Professor of Political Science

Santa Barbara




Gordon E. Baker passed away on January 13, 2004, a little more than a month after celebrating his 80th birthday. Born December 6, 1923, in Poughkeepsie, New York, Gordon was raised in Tacoma, Washington. His education — interrupted by service in World War II — included a B.A. from Reed College (1948), an M.A. from the University of Washington (1949), and a Ph.D. in Politics from Princeton University (1952).


That same year, Gordon began his teaching career at the Santa Barbara Teachers College’s Riviera campus. Gordon was a major figure as the College evolved into UCSB, a major research center. He chaired the Political Science Department in the pivotal period from 1965 to 1971. He gained emeritus status in 1993, but he continued to teach through 1998.


His most influential work was undoubtedly The Reapportionment Revolution: Representation, Political Power, and the Supreme Court (1966), and subsequent articles on gerrymandering. He advised the court-appointed Masters who redrew the boundaries of California’s legislative and congressional districts and later served as a consultant and expert witness on reapportionment and related litigation in other states.

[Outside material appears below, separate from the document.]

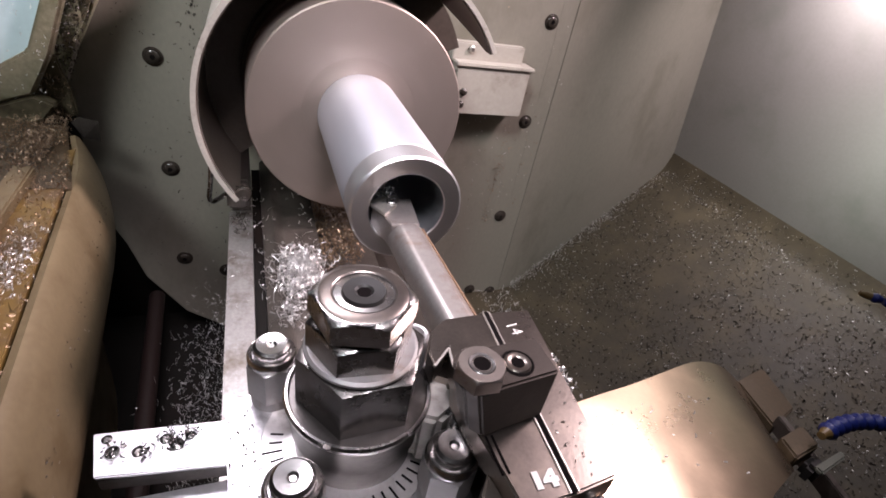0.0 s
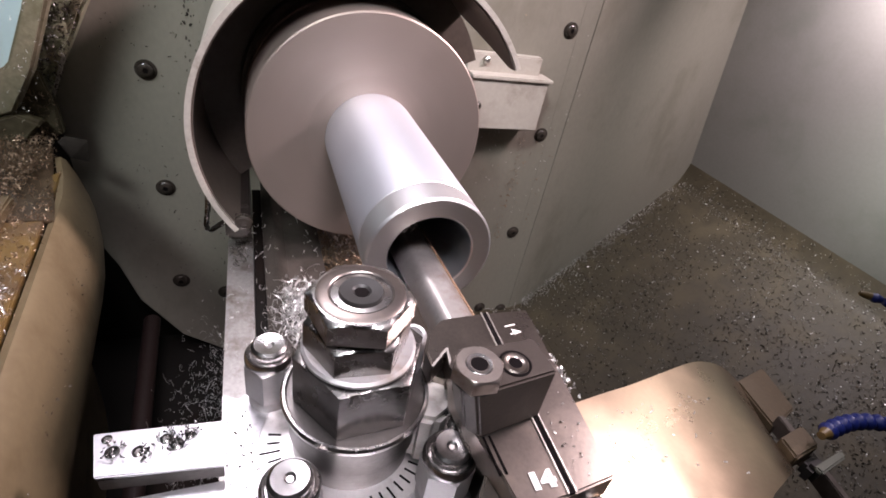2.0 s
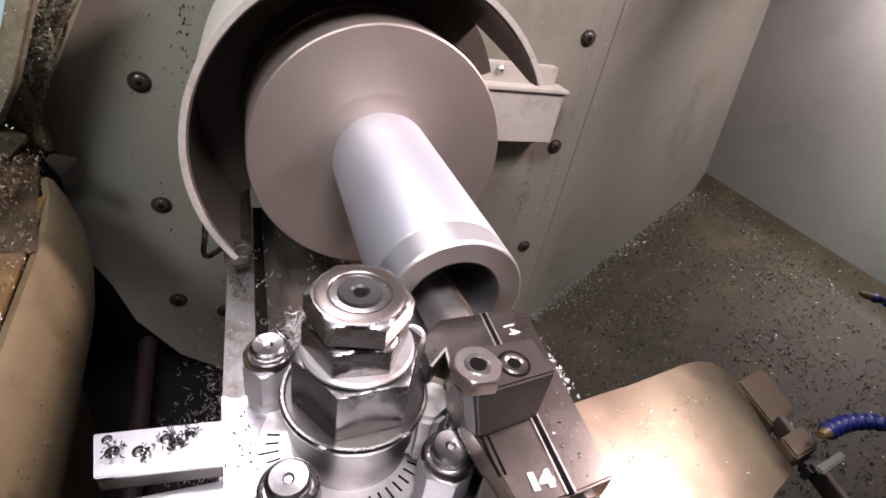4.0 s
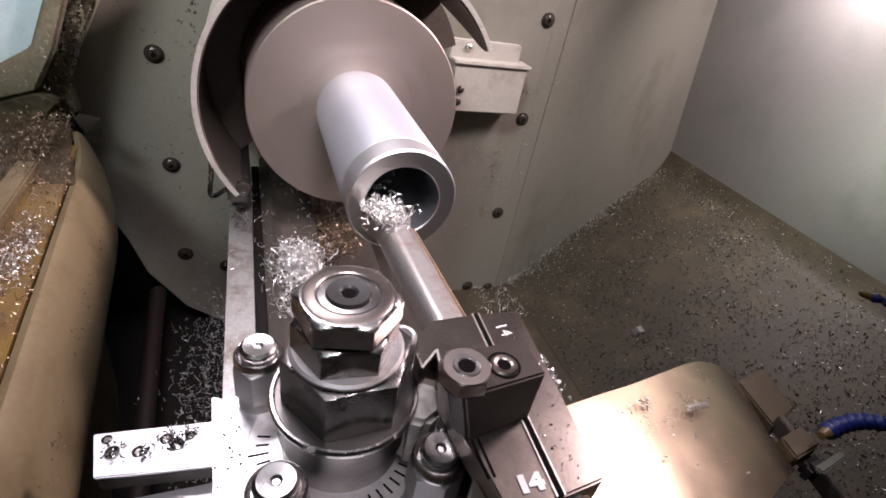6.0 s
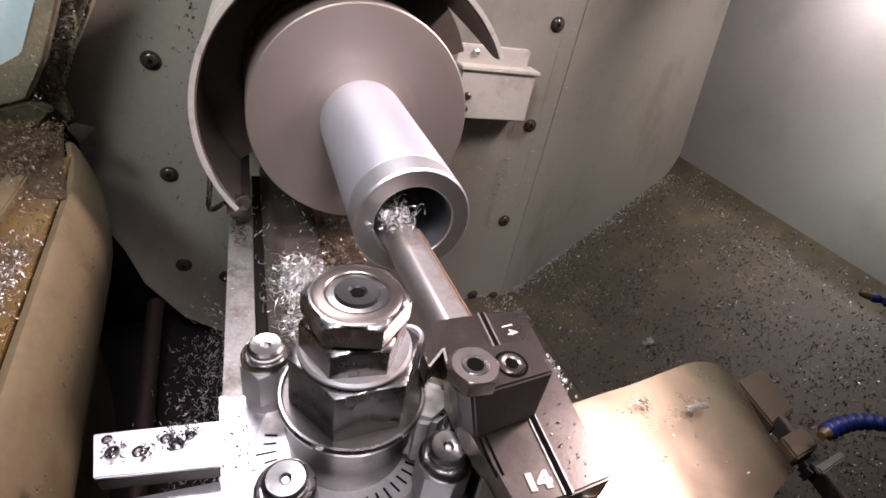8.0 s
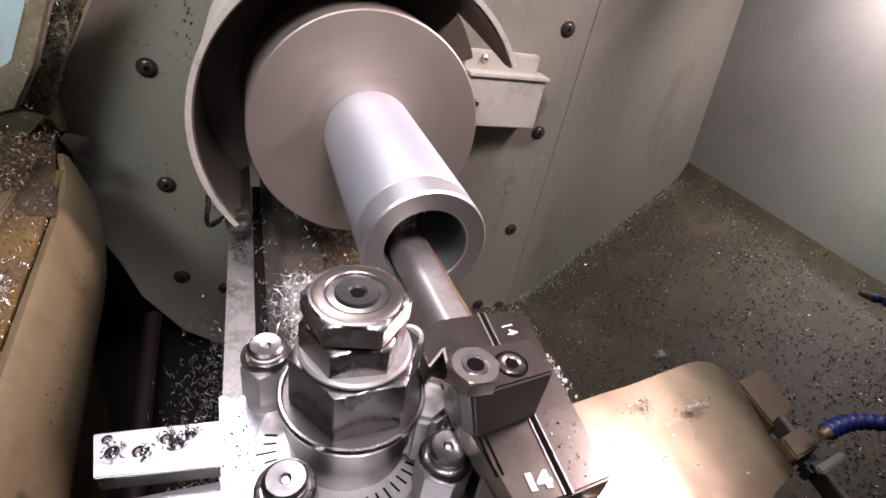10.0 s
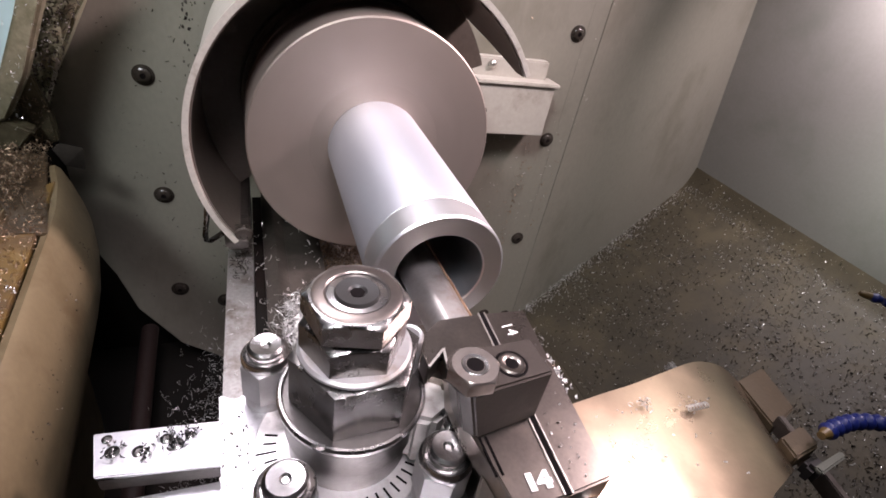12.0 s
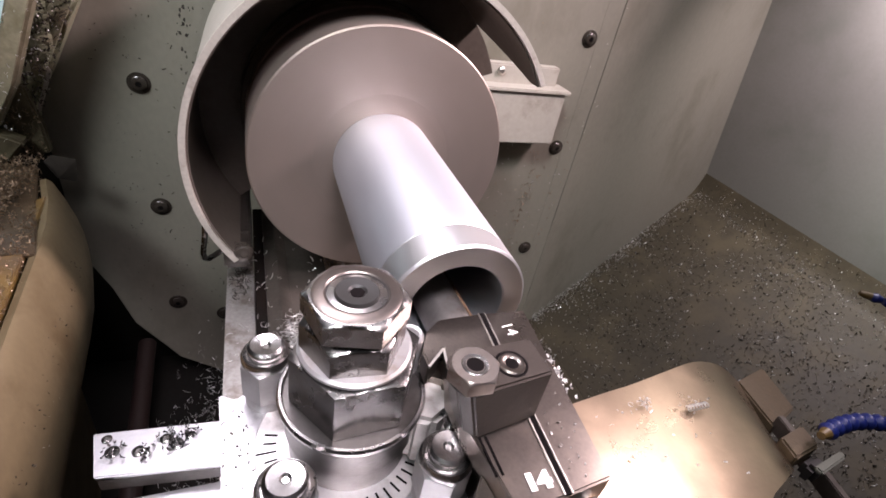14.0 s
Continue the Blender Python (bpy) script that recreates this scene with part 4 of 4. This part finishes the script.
def motions():
    for ob in carriage:
        base = ob.matrix_basis.translation.copy()
        walk(ob, [(t, Matrix.Translation(base + Vector((0, along(FEED, t), 0)))) for t in TIMES])
    for ob in sliding:
        base = ob.matrix_basis.translation.copy()
        walk(ob, [(t, Matrix.Translation(base + Vector((along(CROSS, t), along(FEED, t), 0)))) for t in TIMES])
    # the chips wait in the bore until the bar draws them out

    def riding(ob, since):
        base = ob.matrix_basis.translation.copy()
        return lambda t: Matrix.Translation(base + Vector((along(CROSS, max(t, since)), along(FEED, max(t, since)), 0)))

    walk(few_chips, [(t, riding(few_chips, 1.1)(t)) for t in TIMES])
    walk(clump, [(t, riding(clump, 4.45)(t)) for t in TIMES])
    # flung off to the tray at 3.05 s
    at = riding(flung_clump, 2.8)
    rows = [(t, at(t)) for t in TIMES if t <= 3.0]
    walk(flung_clump, rows + [(3.0333, at(3.0)), (3.1, pose(0.24, -0.42, -0.05, 40, 20, 0)), (3.1667, pose(0.42, -0.34, -0.25, 60, 60, 0)), (3.3, pose(0.62, -0.28, -0.435, 80, 90, 0)), (14.0, pose(0.62, -0.28, -0.435, 80, 90, 0))])
    # the coil is thrown out of the bore and drops onto the bed
    inside, thrown = pose(-0.010, -0.44, 0.0), pose(-0.0648, -0.500, 0.0155)
    walk(coil, [(0, inside), (5.2667, inside), (5.4, pose(-0.030, -0.490, 0.012)), (5.4667, thrown), (5.5333, thrown), (5.6, pose(-0.060, -0.42, -0.04, 0, 40, 0)), (5.7, pose(-0.075, -0.37, -0.145, 0, 80, 0)), (14.0, pose(-0.075, -0.37, -0.145, 0, 80, 0))])
    # thrown onto the cover plate while the carriage is drawn back
    for ob, start in ((cover_curl, 4.7), (cover_bits, 4.8)):
        inside, base = pose(-0.010, -0.36, 0.01), ob.matrix_basis.translation.copy()
        walk(ob, [(0, inside), (start, inside), (start + 0.1, pose(0.08, -0.52, 0.08, 30, 40, 0)), (start + 0.2, Matrix.Translation(base + Vector((0, along(FEED, start + 0.2), 0))))]
             + [(t, Matrix.Translation(base + Vector((0, along(FEED, t), 0)))) for t in TIMES if t > 5.1])
    # whirled round by the tube for a second, then dropped
    inside, base = pose(-0.010, -0.44, -0.01), whirl.matrix_basis.translation.copy()
    walk(whirl, [(0, inside), (6.0, inside)] + [(6.0667 + i / FPS, Matrix.Translation(base + Vector((0.004 * math.sin(i), 0, 0.005 * math.cos(i * 1.7)))) @ pose(0, 0, 0, 0, 70 * i, 0)) for i in range(24)]
         + [(6.95, pose(-0.075, -0.42, -0.10)), (7.05, pose(-0.080, -0.38, -0.146)), (14.0, pose(-0.080, -0.38, -0.146))])
    # about seven turns a second
    for ob in (chuck, tube):
        base = ob.matrix_basis.translation.copy()
        walk(ob, [(i / FPS, Matrix.Translation(base) @ pose(0, 0, 0, 0, 84 * i, 0)) for i in range(14 * FPS + 1)])


motions()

A specialist in American political thought, Gordon co-authored (with his Princeton mentor Alpheus T. Mason) Free Government in the Making: Readings in American Political Thought (fourth edition, 1985). He won research grants from the Guggenheim and Social Research Foundations. NEH grants funded his special eight-week seminars for college teachers (1979, 1980); the acclaim of his students from these seminars recognized his distinction as a teacher.


Gordon was a Jeffersonian democrat: his department was a democracy, not an oligarchy. Not fanatical about consensus, Gordon nevertheless thought it beneficial for his department, and worth spending some time to achieve. But at heart he was inherently conservative: he could leaven Jefferson with Burke. Favoring discipline and experience over consciousness raising, he resisted the radical proposals urged by student activists of the 1960s and 1970s. Long after he had left the chair, he remained the department’s memory and the guardian of its precedents. His command of the rules of departmental practice, most of which he had nurtured into existence, was astonishing.


Gordon was a caring, gentle man whose mentoring was warmly remembered in cards and letters sent by dozens of his students to mark his 80th birthday. He was a model as well for his colleagues, especially the junior faculty who were nurtured by his encouragement and his strong instinct for fairness. When the department moved into Ellison Hall, he assigned office space on the basis of use rather than seniority — a courageous strategy.


His optimistic, informal style was pervasive and hardly ever left him, even as he struggled with a debilitating stroke. One of the endearing attributes that sustained him in this trying period was the joy he always could find in small things: his quest for the perfect dessert remains the stuff of legend in UCSB food management circles.


The strength of Gordon’s character is captured in one of his favorite quotations: “The teachers you seek: Truth, Wisdom and Strength . . . They are all within you.”